Neighbor Logan (6) had no school this week, and we wondered if we would see him. He had been in Tennessee two days and came over about 1 in the afternoon the third day, saying he could stay until 2:30. John and Logan played basketball outside for a while. We hadn’t had lunch, so I fixed popcorn for a snack to tide us over. We eat late, anyway. When the boy found out at 2:30 that we hadn’t had our meal, he thought it would be a good idea if he stayed to eat with us. His dad agreed he could stay. We had half a ground turkey pie that would feed three easily. Knowing how picky children can be with vegetables, we asked what he liked. Butter beans. The photo below shows how he concentrated on spearing about six at a time on his fork. He even volunteered to finish the ones left in the serving bowl.

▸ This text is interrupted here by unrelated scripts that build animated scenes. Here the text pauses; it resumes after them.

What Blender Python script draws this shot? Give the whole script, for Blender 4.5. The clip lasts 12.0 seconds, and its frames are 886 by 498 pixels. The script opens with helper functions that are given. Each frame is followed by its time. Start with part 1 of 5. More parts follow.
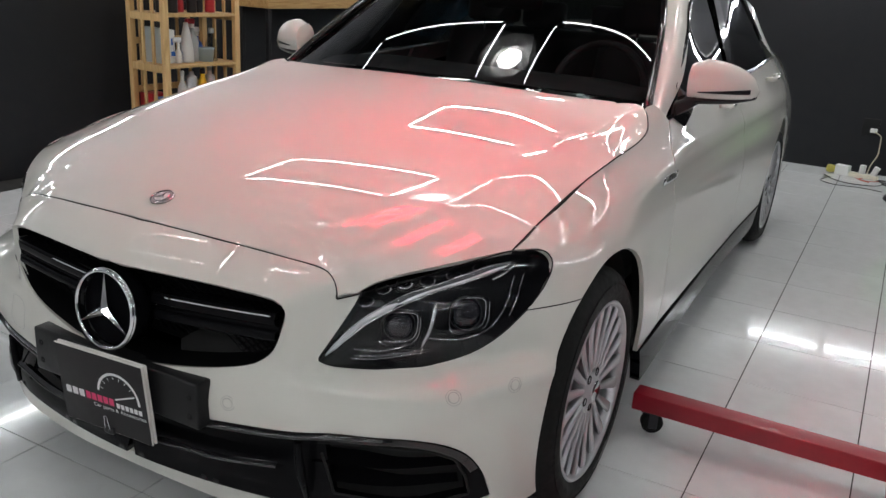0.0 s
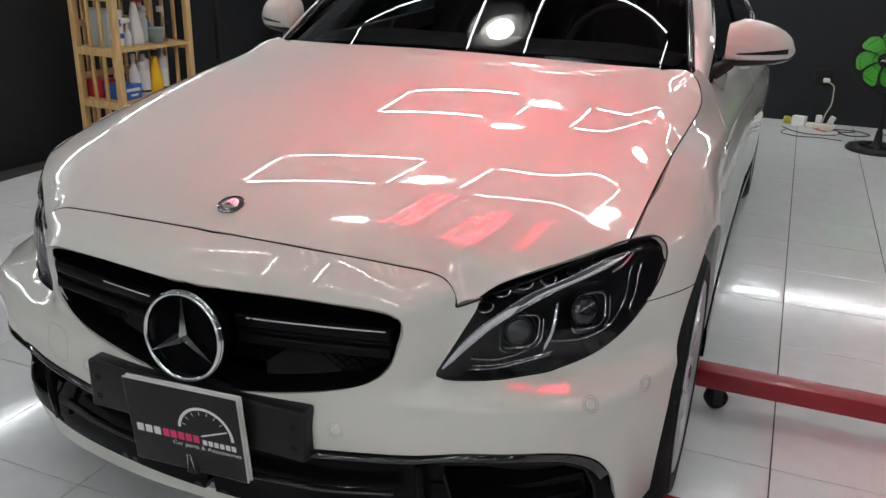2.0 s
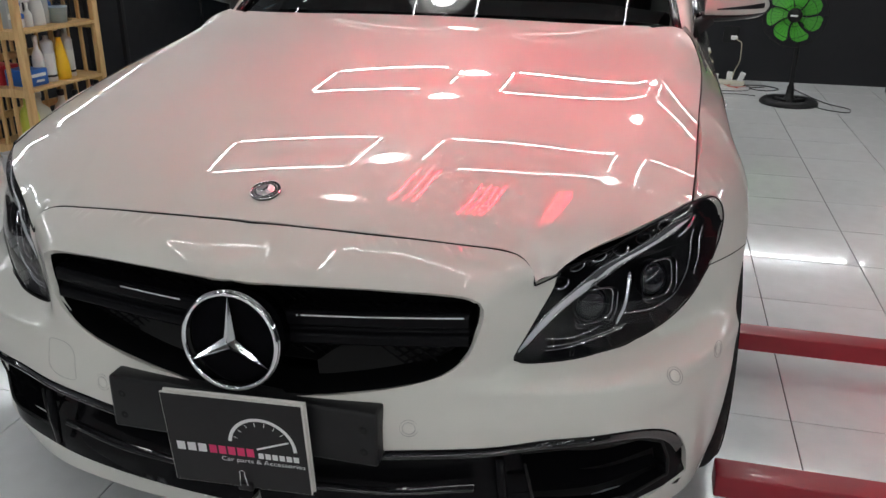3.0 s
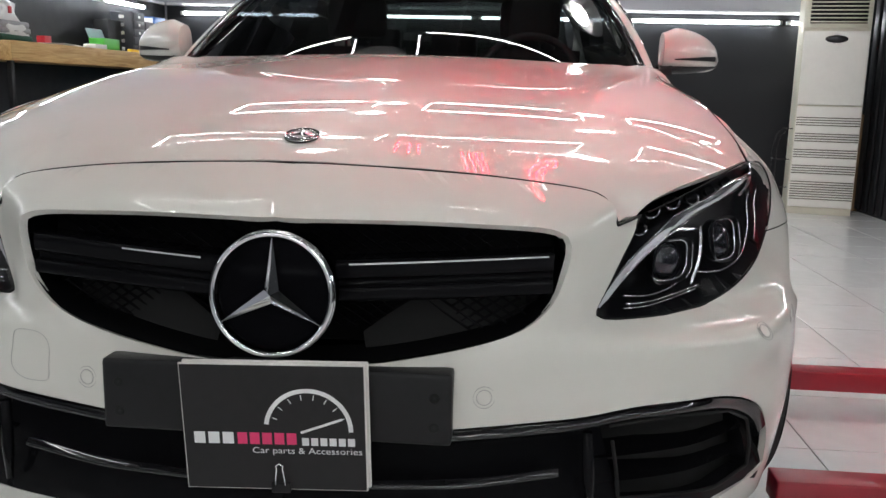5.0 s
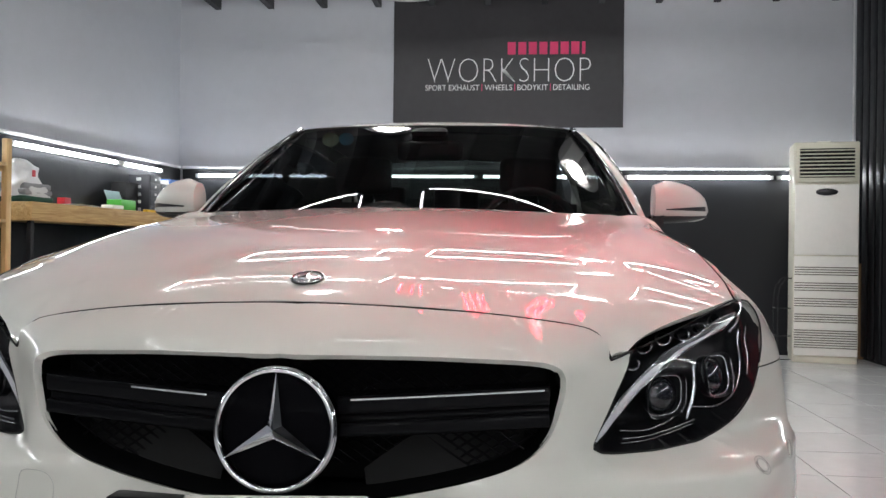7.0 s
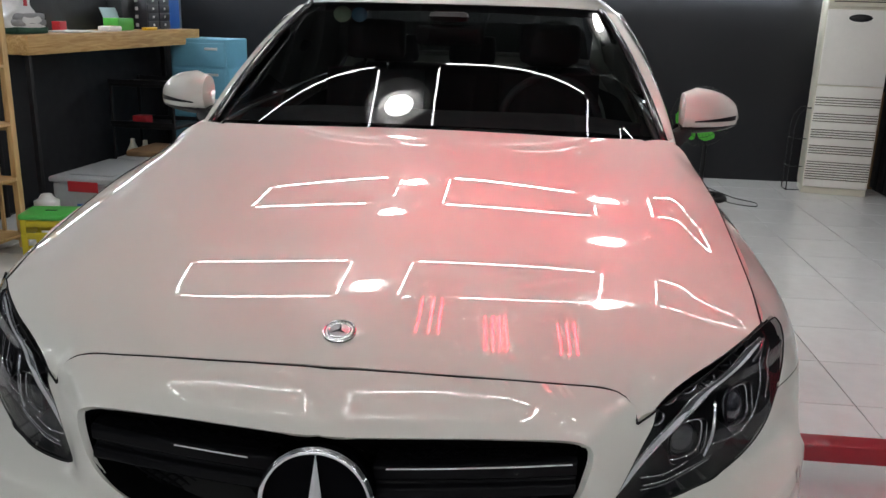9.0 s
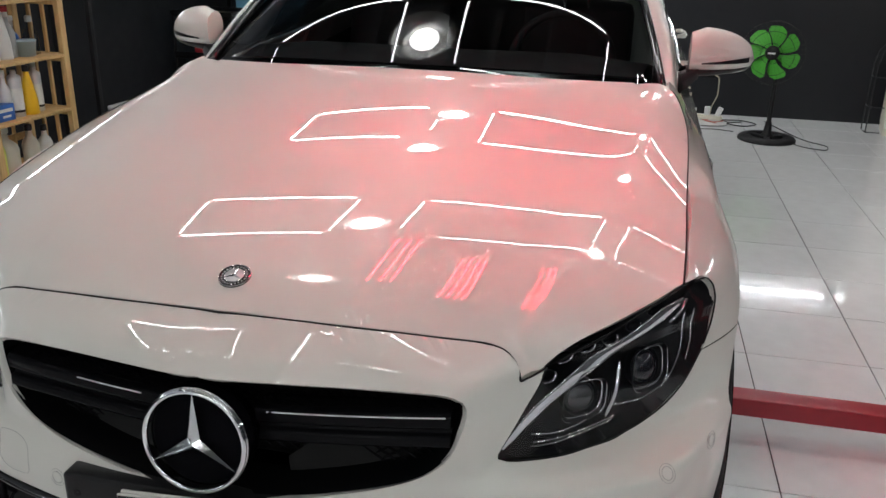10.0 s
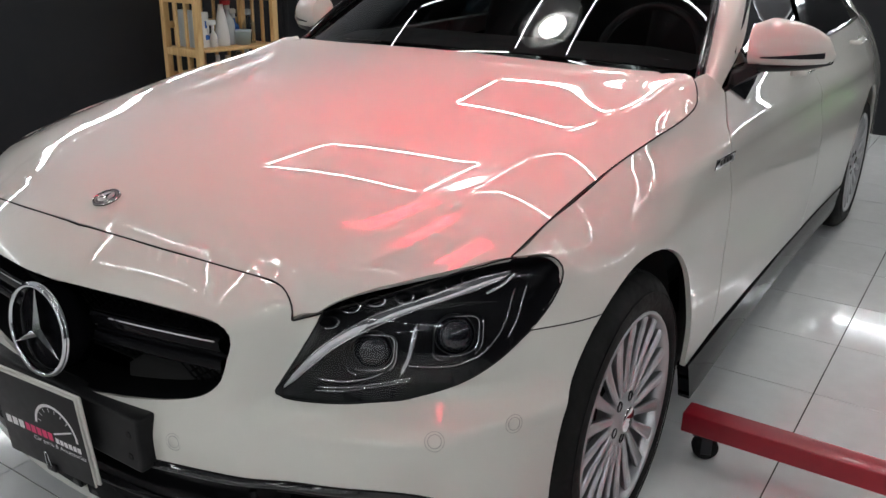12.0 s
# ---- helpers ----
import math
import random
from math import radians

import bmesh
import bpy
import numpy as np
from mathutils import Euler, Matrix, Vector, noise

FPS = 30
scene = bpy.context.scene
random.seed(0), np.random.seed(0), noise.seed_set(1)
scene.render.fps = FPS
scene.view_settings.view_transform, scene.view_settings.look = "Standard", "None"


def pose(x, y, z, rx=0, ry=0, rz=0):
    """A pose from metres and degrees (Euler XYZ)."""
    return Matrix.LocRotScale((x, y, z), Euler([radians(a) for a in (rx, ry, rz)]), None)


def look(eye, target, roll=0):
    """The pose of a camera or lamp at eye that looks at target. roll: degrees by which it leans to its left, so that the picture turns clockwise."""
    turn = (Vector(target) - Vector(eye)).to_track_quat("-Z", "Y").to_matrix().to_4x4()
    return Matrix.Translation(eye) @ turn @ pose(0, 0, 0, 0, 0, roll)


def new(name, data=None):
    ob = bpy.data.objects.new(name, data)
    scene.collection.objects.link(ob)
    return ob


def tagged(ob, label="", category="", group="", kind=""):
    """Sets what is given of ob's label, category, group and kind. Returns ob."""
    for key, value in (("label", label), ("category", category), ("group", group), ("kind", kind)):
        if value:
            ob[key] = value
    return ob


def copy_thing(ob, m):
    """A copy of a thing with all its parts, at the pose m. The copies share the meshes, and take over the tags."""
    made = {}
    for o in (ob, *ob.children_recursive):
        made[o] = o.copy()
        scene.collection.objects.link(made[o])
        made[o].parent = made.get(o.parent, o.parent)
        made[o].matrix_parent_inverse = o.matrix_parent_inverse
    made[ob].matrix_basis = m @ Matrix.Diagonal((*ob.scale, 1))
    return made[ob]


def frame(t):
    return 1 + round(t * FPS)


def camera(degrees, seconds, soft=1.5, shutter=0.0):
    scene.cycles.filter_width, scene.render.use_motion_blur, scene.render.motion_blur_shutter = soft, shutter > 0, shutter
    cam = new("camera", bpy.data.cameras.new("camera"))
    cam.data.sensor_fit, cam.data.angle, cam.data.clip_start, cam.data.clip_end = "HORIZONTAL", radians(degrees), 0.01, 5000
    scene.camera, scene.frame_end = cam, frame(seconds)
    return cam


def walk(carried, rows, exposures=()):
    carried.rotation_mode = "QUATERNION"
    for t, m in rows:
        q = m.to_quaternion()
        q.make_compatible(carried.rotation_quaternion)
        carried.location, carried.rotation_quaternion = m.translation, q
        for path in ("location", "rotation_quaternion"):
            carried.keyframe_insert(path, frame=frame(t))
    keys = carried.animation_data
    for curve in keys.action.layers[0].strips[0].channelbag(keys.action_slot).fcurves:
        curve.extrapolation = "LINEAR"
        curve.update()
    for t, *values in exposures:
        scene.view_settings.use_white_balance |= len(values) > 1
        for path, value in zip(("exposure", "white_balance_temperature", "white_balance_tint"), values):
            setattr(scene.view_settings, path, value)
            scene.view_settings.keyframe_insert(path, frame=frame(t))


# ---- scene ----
cam = camera(55.7, 12.0)
PATH = [
    (0, (1.426, -1.108, 1.317), (0.536, 0.57, 0.688), 3.4),
    (0.5, (1.267, -1.123, 1.343), (0.515, 0.611, 0.689), 3.4),
    (1, (1.155, -1.173, 1.342), (0.451, 0.585, 0.702), 2.5),
    (1.5, (1.095, -1.184, 1.326), (0.39, 0.572, 0.681), 1.8),
    (2, (1.0, -1.125, 1.308), (0.299, 0.614, 0.613), 1.5),
    (2.5, (0.846, -1.118, 1.287), (0.235, 0.645, 0.566), 1.6),
    (3, (0.658, -1.119, 1.268), (0.215, 0.682, 0.519), 0.5),
    (3.5, (0.51, -1.144, 1.252), (0.189, 0.672, 0.48), 0.7),
    (3.7, (0.448, -1.132, 1.229), (0.191, 0.689, 0.443), 1.1),
    (5.3, (0.335, -1.102, 0.836), (0.172, 0.877, 0.59), 1.5),
    (5.5, (0.335, -1.118, 0.837), (0.156, 0.865, 0.651), 1.3),
    (6, (0.341, -1.141, 0.837), (0.143, 0.847, 0.742), 0.9),
    (6.5, (0.352, -1.152, 0.839), (0.162, 0.838, 0.811), 0.8),
    (7, (0.355, -1.162, 0.842), (0.168, 0.829, 0.847), 0.7),
    (7.2, (0.352, -1.161, 0.845), (0.169, 0.83, 0.848), 0.7),
    (9, (0.289, -1.077, 1.315), (0.111, 0.838, 0.767), 1.6),
    (9.5, (0.406, -1.064, 1.362), (0.149, 0.808, 0.708), 1.0),
    (10, (0.622, -1.004, 1.35), (0.229, 0.825, 0.643), 1.3),
    (10.5, (0.772, -0.934, 1.32), (0.257, 0.856, 0.59), 1.6),
    (11, (0.967, -0.884, 1.281), (0.291, 0.874, 0.607), 2.0),
    (11.5, (1.242, -0.845, 1.299), (0.378, 0.819, 0.603), 1.7),
    (12, (1.414, -0.736, 1.265), (0.375, 0.833, 0.586), 0.9),
]
walk(cam, [(t, look(eye, target, roll)) for t, eye, target, roll in PATH],
     exposures=[(0, .15), (3.7, .08), (5.3, .45), (7.2, .43), (8.8, .07), (12, .14)])

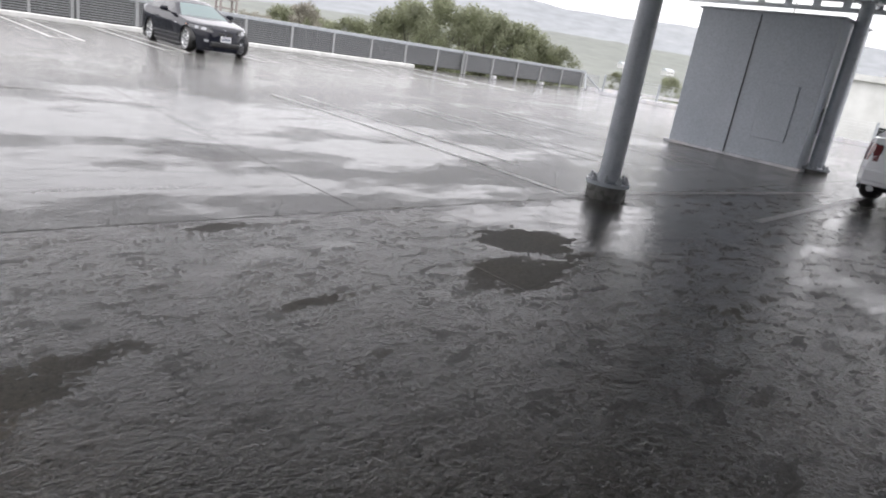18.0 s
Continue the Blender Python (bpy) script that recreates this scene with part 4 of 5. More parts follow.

041217 JC Logan eating lunch.jpg

Logan was ready to leave the table in jig time, not being used to our leisurely meals. When he asked to be excused, we suggested he stay on the porch with us. That was insurance that he wouldn’t watch too much TV. He said, “Let’s have a spelling test.”

Have you EVER known a child who wanted a spelling challenge? John gave him a short word which he spelled easily, but he wanted something harder. He spelled strawberry for me. John asked for Pullman, and I gave him daffodill (his spelling). Crazy was too easy. When we couldn’t stump him, he asked to be excused. In two seconds he was climbing on my exercise bike, which was still way too big for him. He is getting better at it, though. He kept his feet on the pedals, but he had to let the handles go with each down stroke. Watch his tongue. Do you think he could ride the bike with his mouth shut?

The fellows played checkers while I took a nap. John is not a game person, but thankfully he does like checkers. The game snack, which John prepared, was a bowl of mixed nuts and raisins. At five John sent Logan home, because he needed to get ready to go to choir rehearsal. It was great to have a big chunk of time with our favorite neighborhood child.